Continuum is Rodrigues's third studio album, released in 2024 (℗ 2024 Flavio Augusto Rodrigues Marques). The album is a collaboration with Fernando De La Rua — the same teacher who introduced Rodrigues to flamenco guitar in São Paulo in 1994 — making it a meaningful reunion between student and mentor thirty years later. The 9-track album runs 35 minutes and 20 seconds.

Continuum
| No. | Title | Style (palo) / Notes | Length |
|---|---|---|---|
| 1. | "Tangos de la Sierra" | Tangos – feat.
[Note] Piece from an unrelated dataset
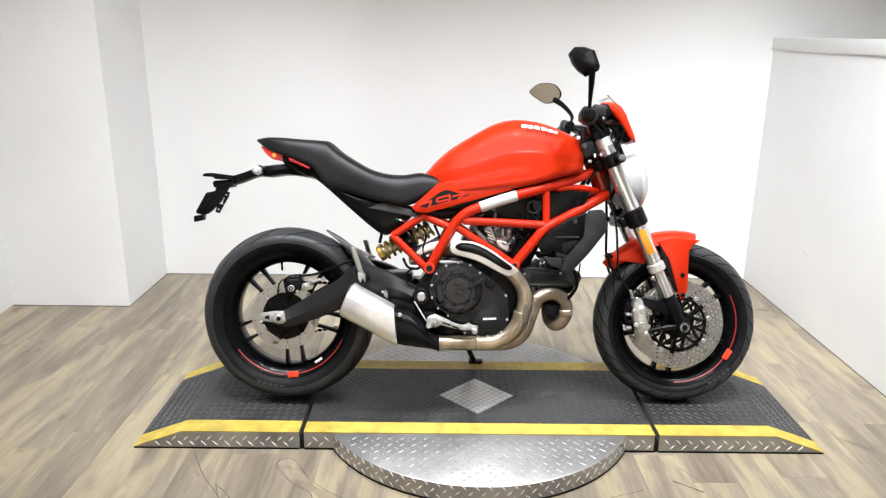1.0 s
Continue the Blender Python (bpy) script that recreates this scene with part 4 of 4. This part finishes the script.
for s in (-1, 1):
    v = s * 0.104
    fork = new("fork_leg")
    fork.parent = bike
    tagged(fork, "silver telescopic fork leg")
    part("fork_cap", rod(axis(-0.012, v), axis(0.055, v), 0.027, 28, 0.004), ALU, fork, "silver fork cap")
    part("upper_tube", rod(axis(0.03, v), axis(0.375, v), 0.0285, 28, 0.003), CHROME, fork, "bright fork tube")
    part("collar", rod(axis(0.365, v), axis(0.455, v), 0.037, 28, 0.007), SATIN, fork, "black fork collar")
    part("stanchion", rod(axis(0.44, v), axis(0.665, v), 0.0255, 28, 0.002), CHROME, fork, "chrome stanchion")
    part("seal_ring", rod(axis(0.655, v), axis(0.700, v), 0.031, 28, 0.004), ALU, fork)
    part("slider", rod(axis(0.695, v), axis(0.855, v), 0.0205, 28, 0.002), CHROME, fork)
    part("fork_foot", tube([axis(0.835, v), axis(0.90, v), axis(0.97, v * 0.95), axis(1.0, v * 0.95)], [0.0235, 0.024, 0.022, 0.026], 18, 3), SATIN, fork, "black cast fork foot")
    part("caliper_arm", tube([axis(1.0, v * 0.95), (1.36, v * 1.02, 0.285), (1.298, v * 1.02, 0.272)], [0.013, 0.010, 0.009], 10, 3), SATIN, fork)
    part("caliper_web", slab([(1.395, 0.378), (1.412, 0.325), (1.32, 0.352), (1.275, 0.385), (1.285, 0.397)], v - 0.008, v + 0.008, 0.003), SATIN, fork)
    part("axle_cap", rod((1.432, v * 0.9, 0.295), (1.432, v * 1.32, 0.295), 0.0195, 24, 0.003), SATIN, fork)
    part("axle_ring", lathe([(0.010, 0.0), (0.017, 0.0), (0.017, 0.002), (0.010, 0.002)], 1.432, 0.295, 28, True, v * 1.32), ALU, fork)
    part("brake_caliper", slab([(1.262, 0.398), (1.285, 0.392), (1.312, 0.282), (1.298, 0.264), (1.268, 0.272), (1.252, 0.325), (1.250, 0.378)], s * 0.082, s * 0.124, 0.009, 3), CASTA, fork, "silver four-piston brake caliper")
    part("caliper_bridge", slab([(1.268, 0.372), (1.290, 0.370), (1.296, 0.288), (1.272, 0.290)], s * 0.123, s * 0.128, 0.003), ALU, fork)
    for w0 in (0.302, 0.352):
        part("piston_bore", rod((1.281, s * 0.1265, w0), (1.281, s * 0.1305, w0), 0.0105, 18, 0.002), CASTA, fork)
    for k in range(4):
        part("pad_fin", box((1.240 + 0.004 * (k % 2), s * 0.100, 0.288 + 0.024 * k), (0.020, 0.030, 0.010), 0.003), SATIN if k % 2 else CASTA, fork)
    part("bleed_nipple", rod((1.250, s * 0.110, 0.395), (1.240, s * 0.118, 0.425), 0.005, 8, 0.001), CASTA, fork)
    part("caliper_back", slab([(1.25, 0.392), (1.232, 0.372), (1.225, 0.320), (1.245, 0.275), (1.27, 0.272), (1.268, 0.39)], s * 0.04, s * 0.084, 0.006), SATIN, fork)
    for u, w in ((1.264, 0.393), (1.300, 0.270), (1.256, 0.352), (1.262, 0.300)):
        part("caliper_bolt", rod((u, s * 0.120, w), (u, s * 0.129, w), 0.008, 12, 0.002), CASTA, fork)
    part("reflector", moved(box((0, 0, 0), (0.026, 0.008, 0.092), 0.003), Matrix.Translation((1.292 - 0.004, s * 0.133, 0.598)) @ pose(0, 0, 0, 0, -25)), AMBER, fork, "amber side reflector")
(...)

Fernando De La Rua | 4:10 |
| 2. | "Callejón de las Flores" | Taranto (Dedicado a Yara Castro) – feat. Fernando De La Rua | 2:55 |
| 3. | "Intro & Trilla" | feat. Fernando De La Rua | 1:38 |
| 4. | "La Sal" | Cantiñas – feat. Fernando De La Rua & Mari Lamarca | 4:46 |
| 5. | "Las Carboneras" | Silencio – feat. Fernando De La Rua | 1:49 |
| 6. | "Olillas de la Mar" | Seguiriyas (Dedicado a Pepe de Córdoba) – feat. Fernando De La Rua | 5:31 |
| 7. | "Secretos de la Vida" | Bulerías – feat. Fernando De La Rua | 3:08 |
| 8. | "Soleá de los 2" | Soleares – feat. Fernando De La Rua | 6:08 |
| 9. | "Callejón de las Flores (Long Version)" | Taranto – Alternative Bonus Track – feat. Fernando De La Rua | 5:11 |
| Total length: |  |  | 35:20 |

===Singles===

| Title | Year |
|---|---|
| "Trío de Ases" (feat. Pedro Obregón, Roberto Lorente & Blanca Lopez) | 2020 |
| "Callejón de las Flores" | 2023 |
| "Tangos de la Sierra" | 2024 |
| "Portas Líricas" | 2024 |
| "Noche de Paz / Noite Feliz / Silent Night (Flamenco Guitar)" | 2024 |

==Awards and recognition==
- Winner of 3 Awards at the Festival de Música de Madrid (FestiMad – Spain, 2011):
  - "Best Flamenco Artist Award" (1st place – Flamenco/Raíces category)
  - "Newcomer Artist Award" (1st place – Revelación category)
  - "Guitar Hero's Audience Award" – "Best Live Performance" (Special award voted by the public)
- Winner of the "100 Latinos Award" (Fundación Fusionarte, Spain, 2012), alongside figures such as Mario Vargas Llosa, Alfredo Di Stéfano, Alaska, and Carlos Baute. The award recognises the careers of 100 Latin immigrants who have contributed to the development of Spanish society.
- Best Short Film – Festival of Audiovisual International Multimedia Patrimony, for the short film Guernica (2015).
- Formal distinction from the President of the Uruguayan Parliament, at the Festival Internacional de Flamenco de Montevidéu (2017).